_TASK TO COMPLETE_. Reproduce all the lines below exactly and omit the images.

_RECORDED DATA_.

------------

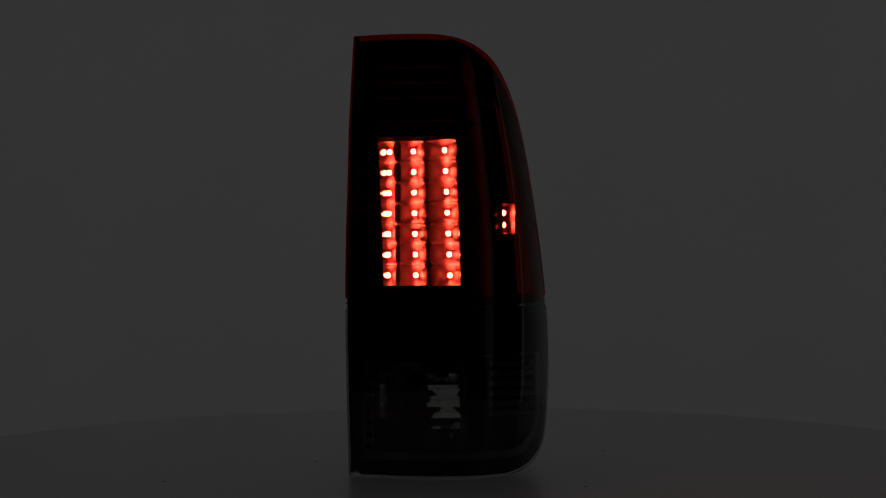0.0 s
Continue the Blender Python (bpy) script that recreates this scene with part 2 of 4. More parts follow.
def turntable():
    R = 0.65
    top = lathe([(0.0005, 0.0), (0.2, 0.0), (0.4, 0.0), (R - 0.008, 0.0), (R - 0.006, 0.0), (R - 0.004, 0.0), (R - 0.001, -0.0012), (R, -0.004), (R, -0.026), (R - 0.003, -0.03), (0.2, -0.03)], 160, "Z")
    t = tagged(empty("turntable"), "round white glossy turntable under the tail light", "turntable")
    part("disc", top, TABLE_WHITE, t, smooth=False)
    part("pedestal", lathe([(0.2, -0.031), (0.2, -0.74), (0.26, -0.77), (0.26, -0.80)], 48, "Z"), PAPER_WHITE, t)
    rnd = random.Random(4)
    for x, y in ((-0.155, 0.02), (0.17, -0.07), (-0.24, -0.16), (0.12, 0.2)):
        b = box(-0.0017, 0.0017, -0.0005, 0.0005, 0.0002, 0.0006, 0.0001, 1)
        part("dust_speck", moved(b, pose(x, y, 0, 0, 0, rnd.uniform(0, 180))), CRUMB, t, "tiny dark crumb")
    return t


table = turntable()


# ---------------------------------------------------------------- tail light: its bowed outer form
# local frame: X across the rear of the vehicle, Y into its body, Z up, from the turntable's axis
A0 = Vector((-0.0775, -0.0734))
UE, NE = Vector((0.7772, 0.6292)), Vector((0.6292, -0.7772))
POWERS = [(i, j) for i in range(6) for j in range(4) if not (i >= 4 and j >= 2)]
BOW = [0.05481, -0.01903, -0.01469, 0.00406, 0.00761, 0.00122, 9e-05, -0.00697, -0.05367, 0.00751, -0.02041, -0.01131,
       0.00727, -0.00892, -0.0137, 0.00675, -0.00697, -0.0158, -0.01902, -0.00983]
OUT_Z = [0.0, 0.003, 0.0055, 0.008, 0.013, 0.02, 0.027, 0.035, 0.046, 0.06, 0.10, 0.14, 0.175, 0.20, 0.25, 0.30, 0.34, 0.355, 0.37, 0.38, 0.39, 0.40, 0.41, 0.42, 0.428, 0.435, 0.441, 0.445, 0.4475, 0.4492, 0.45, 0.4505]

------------

_RESPONSE_.
0.0 s
Continue the Blender Python (bpy) script that recreates this scene with part 2 of 4. More parts follow.
def turntable():
    R = 0.65
    top = lathe([(0.0005, 0.0), (0.2, 0.0), (0.4, 0.0), (R - 0.008, 0.0), (R - 0.006, 0.0), (R - 0.004, 0.0), (R - 0.001, -0.0012), (R, -0.004), (R, -0.026), (R - 0.003, -0.03), (0.2, -0.03)], 160, "Z")
    t = tagged(empty("turntable"), "round white glossy turntable under the tail light", "turntable")
    part("disc", top, TABLE_WHITE, t, smooth=False)
    part("pedestal", lathe([(0.2, -0.031), (0.2, -0.74), (0.26, -0.77), (0.26, -0.80)], 48, "Z"), PAPER_WHITE, t)
    rnd = random.Random(4)
    for x, y in ((-0.155, 0.02), (0.17, -0.07), (-0.24, -0.16), (0.12, 0.2)):
        b = box(-0.0017, 0.0017, -0.0005, 0.0005, 0.0002, 0.0006, 0.0001, 1)
        part("dust_speck", moved(b, pose(x, y, 0, 0, 0, rnd.uniform(0, 180))), CRUMB, t, "tiny dark crumb")
    return t


table = turntable()


# ---------------------------------------------------------------- tail light: its bowed outer form
# local frame: X across the rear of the vehicle, Y into its body, Z up, from the turntable's axis
A0 = Vector((-0.0775, -0.0734))
UE, NE = Vector((0.7772, 0.6292)), Vector((0.6292, -0.7772))
POWERS = [(i, j) for i in range(6) for j in range(4) if not (i >= 4 and j >= 2)]
BOW = [0.05481, -0.01903, -0.01469, 0.00406, 0.00761, 0.00122, 9e-05, -0.00697, -0.05367, 0.00751, -0.02041, -0.01131,
       0.00727, -0.00892, -0.0137, 0.00675, -0.00697, -0.0158, -0.01902, -0.00983]
OUT_Z = [0.0, 0.003, 0.0055, 0.008, 0.013, 0.02, 0.027, 0.035, 0.046, 0.06, 0.10, 0.14, 0.175, 0.20, 0.25, 0.30, 0.34, 0.355, 0.37, 0.38, 0.39, 0.40, 0.41, 0.42, 0.428, 0.435, 0.441, 0.445, 0.4475, 0.4492, 0.45, 0.4505]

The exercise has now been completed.